As a $20 game, there’s enough things wrong that make it somewhat difficult to recommend that people pick this up at full price. This isn’t to knock the core game design or its implementation, but rather a reflection of the poor and buggy state of the gameplay itself. After 2+ years of work, a full release should be more polished and refined than this. At the end of the day, Starship Corporation is a great game idea that’s been flouted by a combination of bugs and tedium.
While the concept is fun, especially for someone like me who has a particular fondness for industrial-focused space sims, there’s a lot of problems with this game that seriously hurt the overall experience. It’s challenging, sometimes too much so as there are some balance issues. But these pale in comparison to the deeper issues with usability that seem omnipresent.

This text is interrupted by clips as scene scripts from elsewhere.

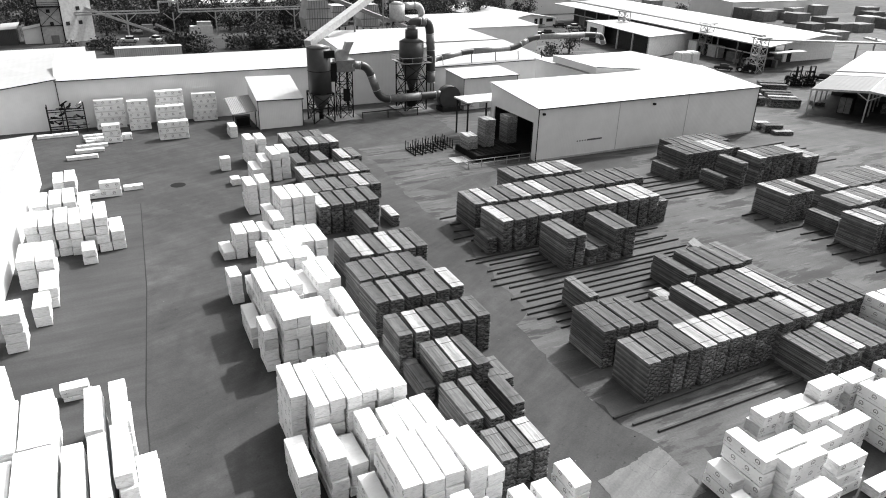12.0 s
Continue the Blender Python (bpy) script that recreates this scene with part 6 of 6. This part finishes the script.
for u, v in ((86, 286), (90, 290), (108, 320), (120, 318), (166, 244), (240, 285), (252, 292), (262, 300), (146, 226), (151, 270)):
    tree(u, v, 1, rngs.uniform(0.6, 1.0))

mill = empty("mill_tower", "tall pale mill building with dark window squares", "building", m=yard(0, 0))
part("tower_block", box(31.3, 36.8, 304.0, 313.0, 0, 24), "pale", mill)
bm = bmesh.new()
foot = ((36.8, 303.6), (44.5, 308.8), (39.6, 316.0), (36.8, 314.1))
lo, hi = [bm.verts.new((x, y, 0)) for x, y in foot], [bm.verts.new((x, y, 26)) for x, y in foot]
bm.faces.new(lo[::-1])
bm.faces.new(hi)
for k in range(4):
    bm.faces.new((lo[k], lo[(k + 1) % 4], hi[(k + 1) % 4], hi[k]))
part("tower_block", bm, "pale", mill)
for u, z in ((33.2, 8.2), (33.6, 4.9)):
    part("window", box(u, u + 0.9, 303.9, 304.0, z, z + 0.9), "dark", mill)
for q, z in ((0.1, 5.2), (0.52, 5.2), (0.5, 9.0)):
    a = Vector((36.8 + 7.7 * q, 303.6 + 5.2 * q - 0.05, z))
    part("window", beam(a, a + Vector((0.9, 0.61, 0)), 0.1, 1.0), "dark", mill)
for u in (31.2, 36.6):
    part("frame_column", beam((u, 303.7, 0), (u, 303.7, 13), 0.22), "black", mill)
for z in (4.8, 9.7):
    part("frame_beam", beam((31.2, 303.7, z), (36.6, 303.7, z), 0.2), "black", mill)
part("cross_brace", beam((31.2, 303.7, 4.8), (36.6, 303.7, 9.7), 0.12), "black", mill)
part("cross_brace", beam((36.6, 303.7, 4.8), (31.2, 303.7, 9.7), 0.12), "black", mill)
part("platform", box(30.2, 36.9, 302.4, 304.0, 9.8, 10.0), "black", mill)
for z in (10.5, 11.0):
    part("platform_rail", beam((30.2, 302.5, z), (36.9, 302.5, z), 0.1), "black", mill)
part("door", box(33.2, 35.2, 303.9, 304.0, 0, 2.2), "steel", mill)
hall("mill_hut", 26.6, 31.0, 305.0, 311.0, (3.6, 4.6, 4.6, 3.6), "small pale hut beside the mill tower", trim=False)
hall("dark_barn", 13.0, 25.0, 304.6, 318.0, (3.4, 4.2, 4.2, 3.4), "low dark-walled barn with a pale roof", wall="dark_wall", trim=False)

rackp = empty("pipe_bridge", "long overhead pipe bridge on braced posts", "pipe bridge", m=yard(0, 0))
for dz in (0.0, 0.7):
    part("pipe", beam((40.0, 306.0, 7.2 + dz), (62.5, 306.6, 7.2 + dz), 0.35), "galv", rackp)
    part("pipe", beam((68.0, 306.8, 7.2 + dz), (106, 307.4, 7.2 + dz), 0.35), "galv", rackp)
for u in (62.5, 68.0):
    part("riser", beam((u, 306.7, 7.2), (u, 306.7, 10.2), 0.4), "galv", rackp)
part("pipe", beam((62.4, 306.7, 10.2), (68.1, 306.7, 10.2), 0.45), "galv", rackp)
for u in (53.5, 66.3, 78.6, 91.0, 103.0):
    part("post", beam((u, 306.8, 0), (u, 306.8, 7.1), 0.35), "galv", rackp)
    for s in (-1, 1):
        part("knee_brace", beam((u, 306.8, 4.8), (u + s * 2.6, 306.8, 7.0), 0.2), "galv", rackp)
chute = empty("sawdust_conveyor", "inclined pale conveyor descending to the ground", "conveyor", m=yard(0, 0))
part("trough", beam((38.2, 307.4, 10.8), (61.8, 310.4, 0.9), 0.8, 0.7), "galv", chute)
part("trough", beam((61.4, 311.8, 3.4), (66.8, 311.8, 0.5), 0.7, 0.6), "galv", chute)
part("feeder", box(57.6, 60.6, 310.9, 312.6, 0, 3.4), "steel", chute)
part("prop", beam((53.4, 309.2, 0), (53.4, 309.2, 4.2), 0.25), "steel", chute)
belt = empty("roof_conveyor", "long inclined conveyor rising over the roofs", "conveyor", m=yard(0, 0))
part("trough", beam((84.0, 226.0, 9.0), (122.0, 262.0, 21.0), 1.6, 1.5), "galv", belt)
part("trough", beam((98.0, 268.0, 16.0), (121.0, 254.0, 7.0), 1.2, 1.0), "steel", belt)
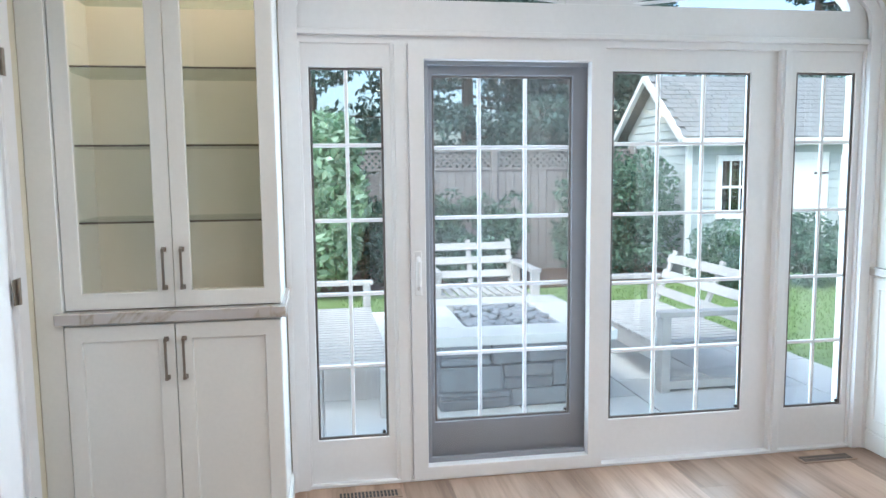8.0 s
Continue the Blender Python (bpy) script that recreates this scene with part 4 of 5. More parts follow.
def drum_pendant(x, y):
    zb = 1.755
    d = thing("drum_pendant", (x, y, zb), "drum pendant with linen shade inside a clear glass cylinder", "pendant lamp", "pendants above the island")
    bm = bmesh.new()
    for r0, r1, z0, z1 in ((0.112, 0.109, zb, zb + 0.30),):
        n = 40
        loops = [[bm.verts.new((x + r * math.cos(2 * math.pi * k / n), y + r * math.sin(2 * math.pi * k / n), z)) for k in range(n)] for r, z in ((r0, z0), (r0, z1))]
        for a, b in zip(loops, loops[1:]):
            for k in range(n):
                bm.faces.new((a[k], a[(k + 1) % n], b[(k + 1) % n], b[k]))
    g = part("glass_cylinder", bm, CABGLASS, d, "clear glass", True)
    g.visible_shadow = False
    for zz in (zb, zb + 0.004):
        ring_ = [(x + 0.1105 * math.cos(2 * math.pi * k / 48), y + 0.1105 * math.sin(2 * math.pi * k / 48), zz) for k in range(49)]
        part("rim", tube(bmesh.new(), ring_, 0.0022, 6, False), PLASTIC, d)
    bm = bmesh.new()
    n = 40
    loops = [[bm.verts.new((x + 0.098 * math.cos(2 * math.pi * k / n), y + 0.098 * math.sin(2 * math.pi * k / n), z)) for k in range(n)] for z in (zb + 0.04, zb + 0.285)]
    for k in range(n):
        bm.faces.new((loops[0][k], loops[0][(k + 1) % n], loops[1][(k + 1) % n], loops[1][k]))
    part("shade", bm, SHADEM, d, "warm white linen shade", True)
    part("diffuser", rod(bmesh.new(), (x, y, zb + 0.037), (x, y, zb + 0.041), 0.0965, seg=40), SHADEM, d)
    bm = rod(bmesh.new(), (x, y, zb + 0.285), (x, y, CEILING), 0.006)
    rod(bm, (x, y, zb + 0.285), (x, y, zb + 0.302), 0.10, seg=32)
    rod(bm, (x, y, CEILING - 0.022), (x, y, CEILING - 0.0), 0.06, seg=24)
    part("stem", bm, PEWTER, d, "", True)
    return d


dp = drum_pendant(-1.08, 1.87)
copy_thing(dp, pose(-2.47, 1.87, 1.755))

# ---- downlights, two of them added out of view as fill ----
dl = thing("downlight", (-1.5, 3.35, CEILING), "small round white recessed ceiling downlight, two of the set added unseen as fill", "downlight", "ceiling downlights")
bm = bmesh.new()
tube(bm, [(-1.5, 3.35, CEILING), (-1.5, 3.35, CEILING - 0.004), (-1.5, 3.35, CEILING - 0.006)], [0.072, 0.072, 0.06], 28)
part("ring", bm, PLASTIC, dl)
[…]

Overall, despite some pretty big missteps in UX and gameplay intuitiveness, there’s a fun and long-lasting game in Starship Corporation. The biggest issue is the combination of tedium and bugs that undermine the fun sections like missions and economics.
- Interesting concept
- Lots of replayability
- Min-maxing ship designs can be very engaging
- Overall gameplay outside ship building is very simple
- Multiple bugs and crashes
- UI is outdated and hard to understand at times.